A Deeper Look at PLCs

What are Professional Learning Communities (PLCs)?

PLCs provide time for teachers to meet together in teams to analyze data, solve student learning challenges and improve instruction:

  1. There is clarity regarding what students are expected to learn and be able to do.
  2. Each student’s learning is monitored on an ongoing and timely basis.
  3. When students struggle, extra time and support are provided.
  4. When students have already mastered the intended learning outcomes, extended learning opportunities are provided.

PLCs provide a learning environment where teachers have frequent, consistent time to discuss what’s most important for students. This collaborative time allows them to better address:

  • Improving academic growth and achievement;
  • Closing achievement gaps;
  • Serving a more diverse population as the community’s demographics change;
  • Ensuring students graduate with 21st-century skills.

This additional time is also critical as schools prepare students to meet the increased rigor of the state’s new graduation requirements. Students’ social/emotional well-being is also addressed through teachers’ PLC work.


Over the last decade, education has changed, making it necessary to change our approach to preparing our students for successful futures. Now is the time to address these changes:

  • The new Colorado graduation requirements, which take effect with the Class of 2021, are more rigorous.
  • Colorado Academic Standards require a higher level of learning and therefore more sophisticated and complex curriculum and instruction.
  • Our community’s demographics are more diverse. Our families speak nearly 60 languages and come to us with varying levels of school readiness. Poverty is increasing at some of our schools, and two elementary schools serve communities where more than 75 percent of their students live in poverty.

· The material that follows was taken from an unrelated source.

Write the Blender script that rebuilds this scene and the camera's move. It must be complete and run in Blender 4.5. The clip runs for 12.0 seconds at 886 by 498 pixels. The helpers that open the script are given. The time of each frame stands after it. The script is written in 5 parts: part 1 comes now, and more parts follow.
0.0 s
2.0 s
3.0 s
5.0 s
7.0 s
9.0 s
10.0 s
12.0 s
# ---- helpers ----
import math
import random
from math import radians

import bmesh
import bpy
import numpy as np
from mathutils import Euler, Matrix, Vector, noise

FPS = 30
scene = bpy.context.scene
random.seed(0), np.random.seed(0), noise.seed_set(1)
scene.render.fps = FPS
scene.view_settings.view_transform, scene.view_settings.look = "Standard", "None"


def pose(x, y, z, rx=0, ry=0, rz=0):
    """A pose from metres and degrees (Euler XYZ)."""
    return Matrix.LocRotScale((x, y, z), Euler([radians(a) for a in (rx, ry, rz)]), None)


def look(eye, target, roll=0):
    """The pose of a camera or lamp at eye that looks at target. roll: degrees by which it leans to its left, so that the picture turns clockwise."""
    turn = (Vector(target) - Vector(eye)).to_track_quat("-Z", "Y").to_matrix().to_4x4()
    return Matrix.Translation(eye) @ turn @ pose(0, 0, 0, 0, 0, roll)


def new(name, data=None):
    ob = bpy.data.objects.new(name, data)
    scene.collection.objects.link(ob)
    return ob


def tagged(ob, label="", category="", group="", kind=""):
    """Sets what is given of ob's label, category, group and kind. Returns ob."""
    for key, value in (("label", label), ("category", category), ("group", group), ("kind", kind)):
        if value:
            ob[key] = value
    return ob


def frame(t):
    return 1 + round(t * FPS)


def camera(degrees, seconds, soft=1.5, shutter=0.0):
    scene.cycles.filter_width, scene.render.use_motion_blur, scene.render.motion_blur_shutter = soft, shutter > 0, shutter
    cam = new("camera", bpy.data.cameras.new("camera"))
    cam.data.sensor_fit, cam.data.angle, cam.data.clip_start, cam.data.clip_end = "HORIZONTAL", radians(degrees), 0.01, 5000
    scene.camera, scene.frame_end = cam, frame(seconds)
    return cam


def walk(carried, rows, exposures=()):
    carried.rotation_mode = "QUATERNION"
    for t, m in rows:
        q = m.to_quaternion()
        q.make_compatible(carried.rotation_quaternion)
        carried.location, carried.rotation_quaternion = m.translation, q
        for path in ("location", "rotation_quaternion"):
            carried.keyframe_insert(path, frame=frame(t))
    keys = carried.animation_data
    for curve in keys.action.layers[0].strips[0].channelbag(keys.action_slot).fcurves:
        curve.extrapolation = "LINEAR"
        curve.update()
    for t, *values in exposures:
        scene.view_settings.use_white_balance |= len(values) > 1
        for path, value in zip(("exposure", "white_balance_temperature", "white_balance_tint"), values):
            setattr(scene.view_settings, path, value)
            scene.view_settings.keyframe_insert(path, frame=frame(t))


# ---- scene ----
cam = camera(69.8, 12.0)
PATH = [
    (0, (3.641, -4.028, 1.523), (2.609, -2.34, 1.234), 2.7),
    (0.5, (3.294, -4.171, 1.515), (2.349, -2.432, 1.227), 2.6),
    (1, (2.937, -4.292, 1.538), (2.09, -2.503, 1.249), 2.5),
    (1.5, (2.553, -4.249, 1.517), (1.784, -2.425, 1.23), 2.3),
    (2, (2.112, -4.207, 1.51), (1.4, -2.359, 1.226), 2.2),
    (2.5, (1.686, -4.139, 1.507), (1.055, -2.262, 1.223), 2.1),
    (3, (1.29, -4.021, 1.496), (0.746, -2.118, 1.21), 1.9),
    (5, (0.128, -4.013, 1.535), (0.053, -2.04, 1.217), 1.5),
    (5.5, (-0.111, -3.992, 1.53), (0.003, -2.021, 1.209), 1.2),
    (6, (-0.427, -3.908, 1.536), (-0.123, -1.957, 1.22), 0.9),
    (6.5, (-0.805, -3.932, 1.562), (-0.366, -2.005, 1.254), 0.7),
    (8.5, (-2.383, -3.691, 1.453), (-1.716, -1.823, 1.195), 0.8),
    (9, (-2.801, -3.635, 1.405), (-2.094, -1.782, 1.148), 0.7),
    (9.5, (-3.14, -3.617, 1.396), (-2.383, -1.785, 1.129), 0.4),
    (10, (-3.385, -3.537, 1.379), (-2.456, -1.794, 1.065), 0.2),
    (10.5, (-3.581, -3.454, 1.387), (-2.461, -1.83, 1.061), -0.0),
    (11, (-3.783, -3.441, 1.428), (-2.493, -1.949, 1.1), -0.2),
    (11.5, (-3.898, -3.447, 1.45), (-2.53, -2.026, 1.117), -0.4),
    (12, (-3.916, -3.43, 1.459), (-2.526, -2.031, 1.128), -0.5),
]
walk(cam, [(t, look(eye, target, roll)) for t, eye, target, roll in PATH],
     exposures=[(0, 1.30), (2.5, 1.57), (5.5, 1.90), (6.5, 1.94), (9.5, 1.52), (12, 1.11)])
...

It is more important than ever before to provide teachers with the tools, skills, and information they need to meet the needs of individual students. Our new district achievement goal states, “100 percent of LPS students will graduate prepared for meaningful, post-secondary opportunities.” 100 percent. This is a promise we make to our students every day when they walk in the door. To get there, students must achieve mastery in the most important standards.

Research Shows that PLCs Make a Difference

LPS first implemented Professional Learning Communities more than a decade ago, and teachers say PLCs have a significant impact on their ability to help students learn. Research says that there has never been greater consensus about what works; the one thing the highest performing school systems in the world have in common is an understanding that a system can be only as good as the people within it. Professional Learning Communities increase student learning and close achievement gaps because they produce better teaching strategies, by more teachers, more often.

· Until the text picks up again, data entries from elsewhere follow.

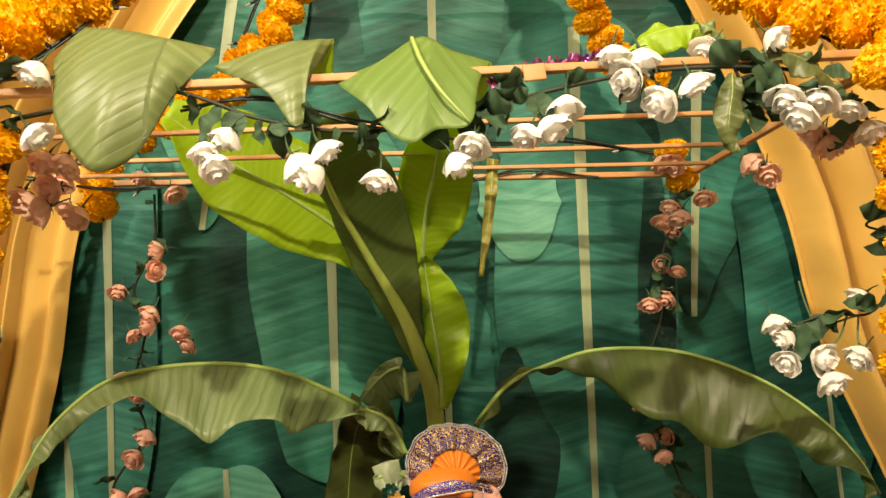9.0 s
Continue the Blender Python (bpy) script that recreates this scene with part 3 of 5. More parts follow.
# leaf ends folded over the front beam
root = thing("folded_leaf", "pale green banana leaf end folded down over the front beam", "leaf", "folded leaf ends")
sheet("blade", [(-0.404, 0.790, 1.722), (-0.353, 0.760, 1.704), (-0.301, 0.760, 1.693), (-0.253, 0.790, 1.694)],
      [(-0.419, 0.760, 1.667), (-0.399, 0.730, 1.598), (-0.370, 0.720, 1.549), (-0.342, 0.715, 1.528), (-0.308, 0.730, 1.556), (-0.279, 0.745, 1.626), (-0.250, 0.770, 1.676)], PALE_LEAF, root, 0.020, 0.0015, 4, seed=1.0, rib_at=0.68, vein_way=((0.66, 0, -0.75), (0.6, 0, 0.8)))
root = thing("folded_leaf", "pale green banana leaf end draped over the front beam", "leaf", "folded leaf ends")
sheet("blade", [(-0.249, 0.770, 1.664), (-0.183, 0.760, 1.683), (-0.140, 0.765, 1.691), (-0.121, 0.780, 1.699)],
      [(-0.246, 0.770, 1.659), (-0.187, 0.740, 1.622), (-0.149, 0.730, 1.574), (-0.143, 0.745, 1.637), (-0.133, 0.770, 1.667)], PALE_LEAF, root, 0.008, 0.002, 4, seed=2.0, rib_at=0.95, vein_way=((0.45, 0, -0.9),))
sheet("fold", [(-0.145, 0.765, 1.650), (-0.135, 0.775, 1.690), (-0.122, 0.785, 1.700)],
      [(-0.147, 0.790, 1.650), (-0.135, 0.800, 1.653), (-0.125, 0.800, 1.656)], LIGHT_LEAF, root, 0.004, 0.001, 2, 12, 8, seed=2.5)
root = thing("folded_leaf", "fresh green banana leaf end folded over the front beam", "leaf", "folded leaf ends")
sheet("blade", [(-0.120, 0.765, 1.645), (-0.073, 0.755, 1.657), (-0.027, 0.770, 1.695), (0.011, 0.765, 1.676), (0.053, 0.775, 1.666)],
      [(-0.118, 0.760, 1.641), (-0.083, 0.735, 1.603), (-0.057, 0.720, 1.568), (-0.032, 0.712, 1.552), (-0.008, 0.716, 1.569), (0.026, 0.722, 1.576), (0.037, 0.755, 1.639)], leaf_mat("fresh_leaf_fold", (0.17, 0.29, 0.06), (0.23, 0.35, 0.10), see=0.3, freq=230, relief=0.35), root, 0.008, 0.003, 3, 44, 22, seed=3.0, rib_at=0.6, vein_way=((0.8, 0, -0.6), (0.87, 0, 0.5)))
bm = bmesh.new()
tube(bm, [(-0.034, 0.760, 1.689), (-0.023, 0.734, 1.649), (-0.004, 0.718, 1.610), (0.025, 0.716, 1.575)], [0.0026, 0.0024, 0.0012], 6, 20)
part("midrib", bm, FLESH_RIB, root)
sheet("fold", [(0.011, 0.768, 1.677), (0.037, 0.775, 1.670), (0.054, 0.780, 1.667)],
      [(0.027, 0.790, 1.623), (0.040, 0.800, 1.621), (0.051, 0.800, 1.652)], LIGHT_LEAF, root, 0.004, 0.001, 2, 14, 8, seed=3.5)
STRIP_LEAF = leaf_mat("yellowed_strip", (0.26, 0.24, 0.04), (0.33, 0.30, 0.08), see=0.2)
root = thing("leaf_strip", "narrow dried strip of banana leaf hanging from the frame", "leaf")
leaf("blade", [(0.079, 1.130, 1.671), (0.072, 1.140, 1.593), (0.057, 1.150, 1.490)], (0.010, 0.009, 0.004), (0.010, 0.008, 0.003), ((-1, 0, 0),), ((1, 0.1, 0),), STRIP_LEAF, root, seed=24, rib=0.001)
root = thing("banana_leaf", "bright young leaf tucked on the front beam", "leaf")
leaf("blade", [(0.196, 0.800, 1.674), (0.233, 0.800, 1.707), (0.277, 0.790, 1.714), (0.302, 0.780, 1.702)],
     (0.006, 0.026, 0.03, 0.004), (0.004, 0.012, 0.008, 0.003), ((0.3, -0.3, -0.9),), ((-0.2, 0.6, 0.6),), LIGHT_LEAF, root, seed=25, rib=0.001)

OLIVE_LEAF = leaf_mat("olive_leaf", (0.11, 0.14, 0.045), (0.17, 0.20, 0.08), see=0.2, freq=420)
root = thing("loose_leaf", "variegated pale leaf hanging from the beam", "leaf", "beam leaves")
leaf("blade", [(0.300, 0.735, 1.632), (0.296, 0.730, 1.607), (0.289, 0.730, 1.572), (0.295, 0.735, 1.545)], (0.004, 0.014, 0.014, 0.002), (0.004, 0.014, 0.015, 0.002), ((-1, 0.1, 0),), ((1, 0.1, 0),), OLIVE_LEAF, root, seed=31, rib=0.0008, n=24)
root = thing("loose_leaf", "broad olive leaf lying over the beam's end", "leaf", "beam leaves")
leaf("blade", [(0.336, 0.750, 1.662), (0.365, 0.745, 1.658), (0.395, 0.745, 1.642), (0.416, 0.750, 1.617)], (0.004, 0.018, 0.022, 0.002), (0.003, 0.008, 0.008, 0.002), ((-0.1, -0.3, -1),), ((0.1, 0.4, 1),), OLIVE_LEAF, root, seed=32, rib=0.0008, n=24)
root = thing("loose_leaf", "small curled pale leaf on the beam", "leaf", "beam leaves")
leaf("blade", [(0.280, 0.775, 1.711), (0.299, 0.770, 1.699), (0.308, 0.770, 1.679)], (0.003, 0.008, 0.002), (0.003, 0.008, 0.002), ((-0.2, -0.3, -1),), ((0.2, 0.4, 1),), PALE_LEAF, root, seed=33, rib=0.0006, n=16)


# ---------------------------------------------------------------- the seat and idol
root = thing("seat", "low stool draped in pale pink satin under the idol", "seat")


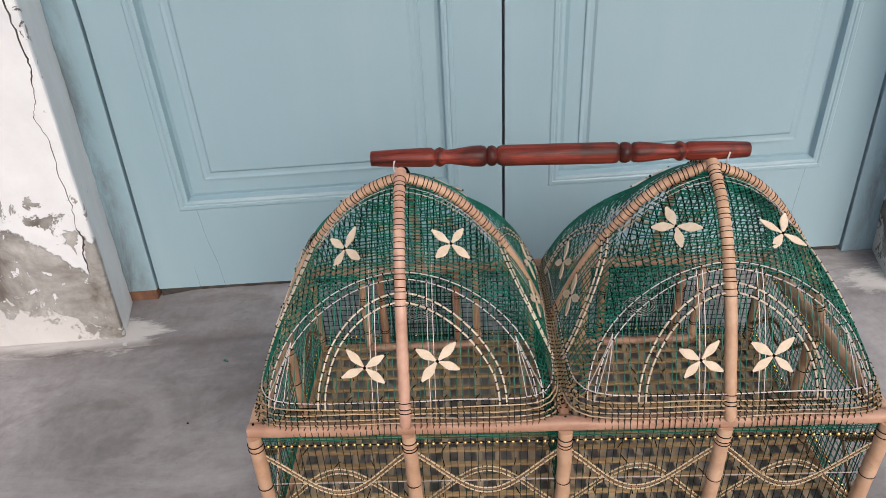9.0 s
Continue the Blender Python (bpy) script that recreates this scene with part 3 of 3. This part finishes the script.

Research shows that the highest performing countries in the world provide a great deal more time for teachers to collaborate with one another. Teachers in the highest performing countries also spend more of their total working time engaged in collaborative activities:

  • While U.S. teachers generally have 3 to 5 hours a week for lesson planning, teachers in most high achieving countries spend 15 to 25 hours per week working with colleagues, preparing and analyzing lessons, developing and evaluating assessments, observing other classrooms and meeting with students and parents.


  • Instructional delivery consumes about 80 percent of U.S. teachers' total working time compared to about 60 percent for teachers in high performing nations, leaving teachers abroad much more time to plan and learn together, developing high-quality curriculum and instruction.

Board and Community Support

The Board’s unanimous support for the change was the culmination of nearly a year of research, community conversations, and planning. LPS Superintendent Brian Ewert engaged every school staff in conversations about how to improve Professional Learning Communities. He also gave 30 separate presentations to parent and community groups. He was often accompanied by members of the LPS Board of Education and the President of the Littleton Education Association.

Staff, parents, and students were invited to take surveys about the idea of increasing the frequency of Professional Learning Communities. Of all the groups surveyed, between 75% and 82% were in favor of weekly Professional Learning Communities. “We heard loud and clear from parents that they preferred a weekly, one-hour late start for PLCs rather than our current 10, two-hour late starts spread throughout the school year. Parents like the consistency of an hour, once a week,” said Ewert. “Parents also told us that there is a need for affordable childcare on those mornings, and we will provide it.”

In addition to before- and after-school child care, elementary School Age Child Care programs will offer one-hour PLC Late Start care for families at a reduced rate.